Feb 2, 2013 at 21:24 comment added Raphael Yes, you are mistaken. $\omega(f) \subseteq \Omega(f)$. I don't get what you mean by "tight bound", and what "it" refers to.
Feb 2, 2013 at 20:45 comment added Vahagn Babajanyan I mean how can we proove that it is tight bound?
Feb 2, 2013 at 20:18 comment added Vahagn Babajanyan I mean for $\Omega$, $\lim_{n \to \infty} \frac{n \log n}{n^{\alpha}} \neq \infty$. Because for $\omega$ it should be infinity, but for $\Omega$ it shouldn't, or i'm mistaken?

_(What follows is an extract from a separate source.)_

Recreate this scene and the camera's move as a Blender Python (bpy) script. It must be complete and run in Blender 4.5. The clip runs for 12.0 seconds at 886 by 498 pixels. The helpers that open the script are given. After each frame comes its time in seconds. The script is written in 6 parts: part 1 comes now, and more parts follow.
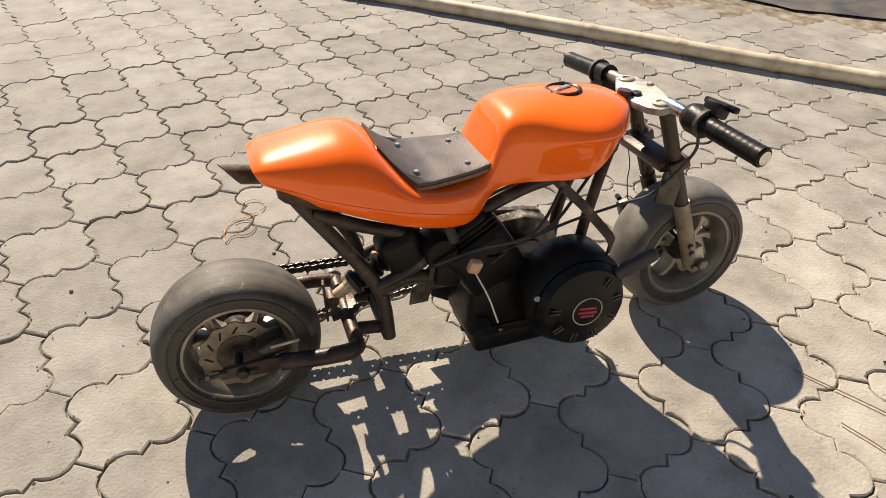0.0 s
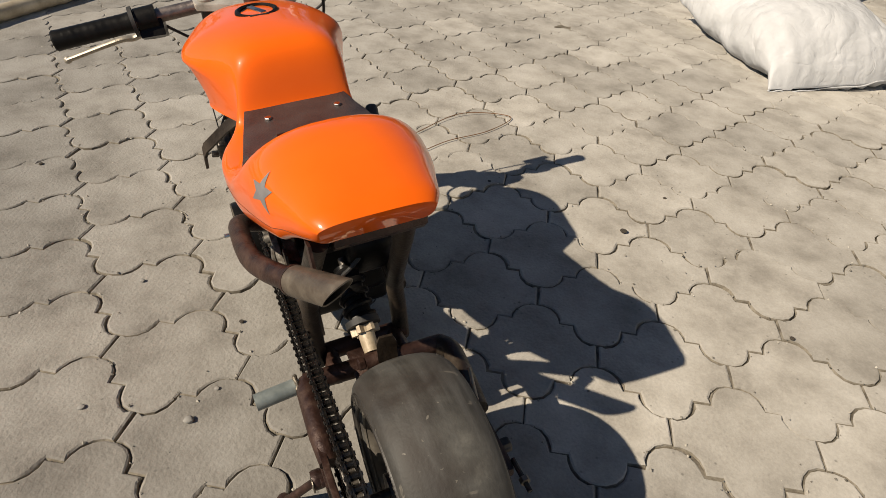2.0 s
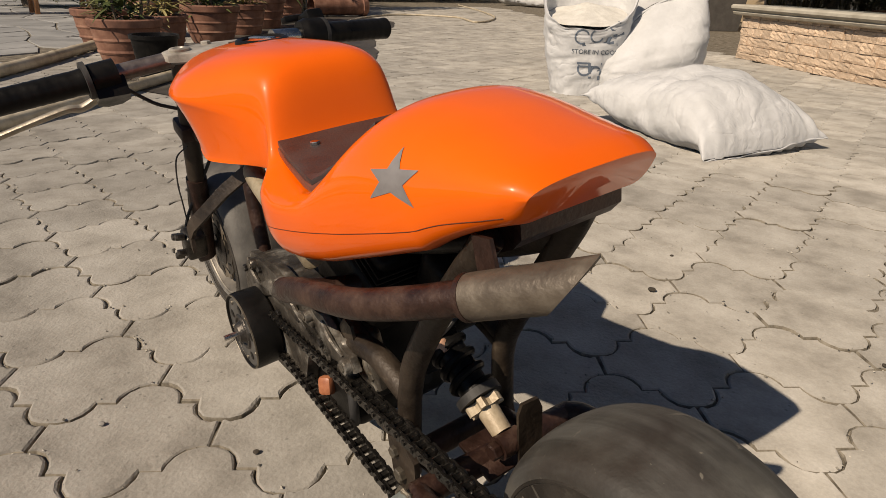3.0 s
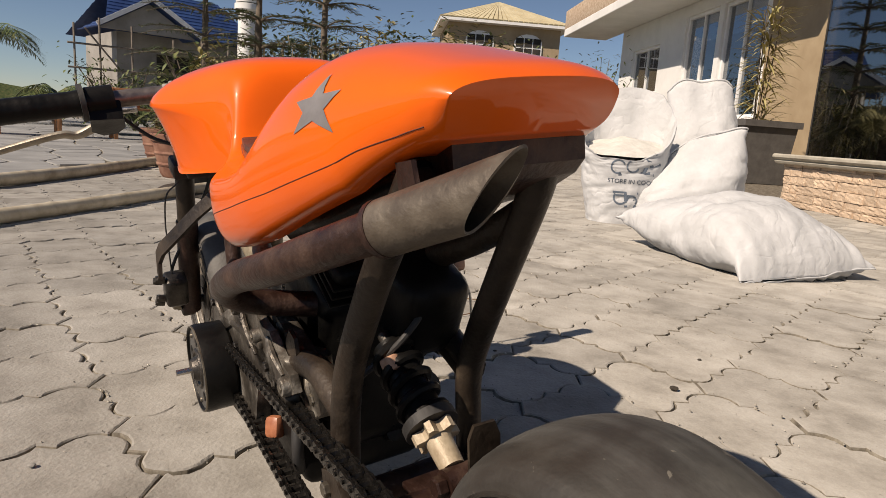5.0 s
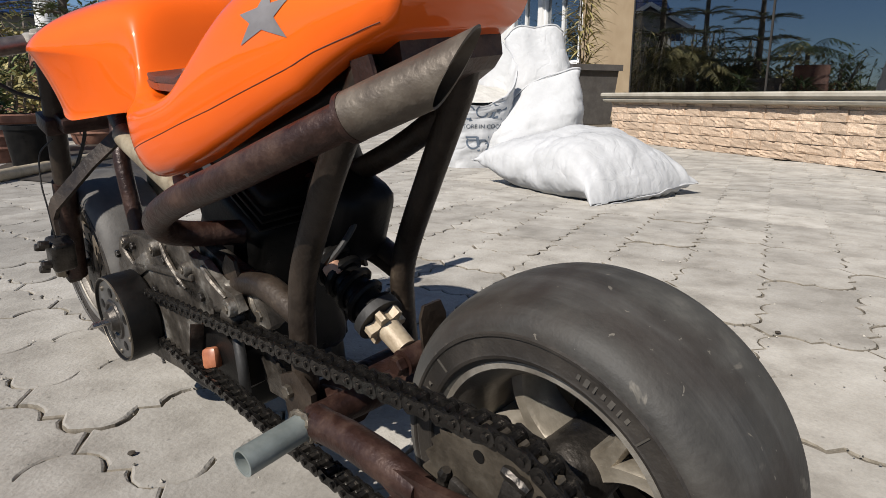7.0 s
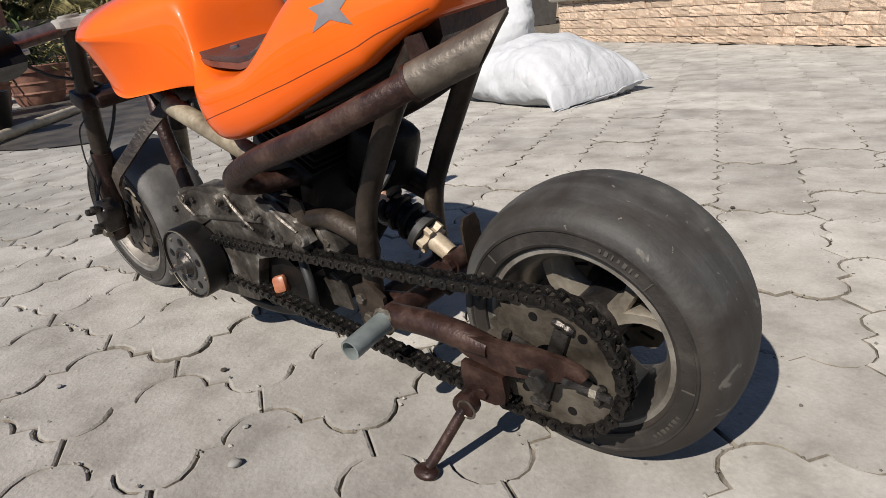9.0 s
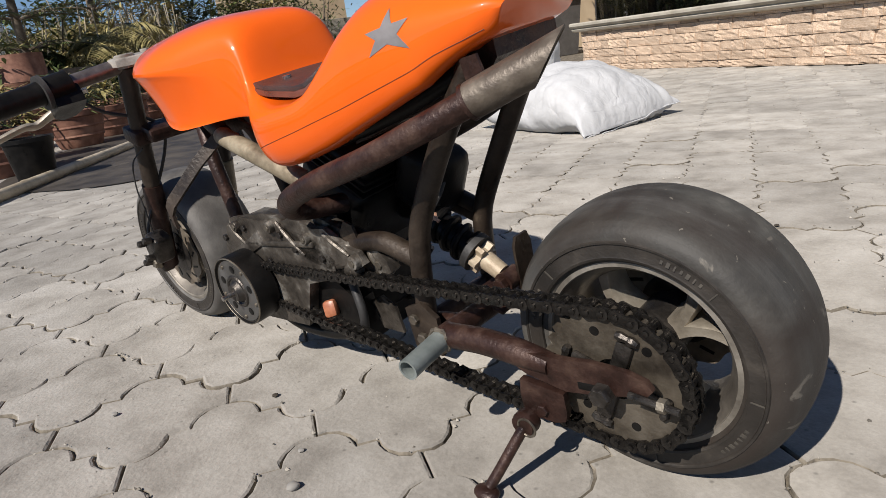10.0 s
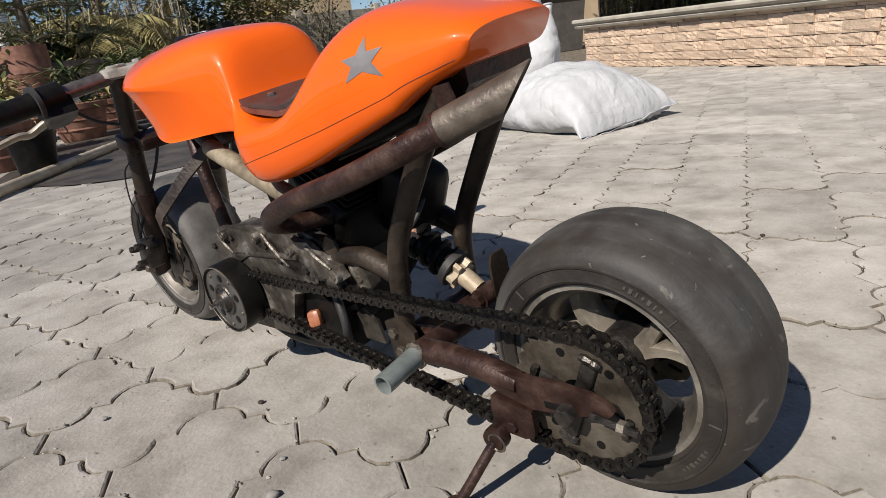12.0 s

Feb 2, 2013 at 20:12 comment added Raphael @VahagnBabajanyan: It's a corollary from $n \log n \in \omega(n)$, using only the definitions of $\omega$ and $\Omega$ as well as the (almost trivial) fact that $n^\alpha \in o(n^\beta)$ for all $\alpha < \beta$.
Feb 2, 2013 at 19:56 comment added Vahagn Babajanyan Thanks for the answer. I understand all except how you get $n \log n \in \Omega(n^\alpha)$ equation. If it is possible could you explain it?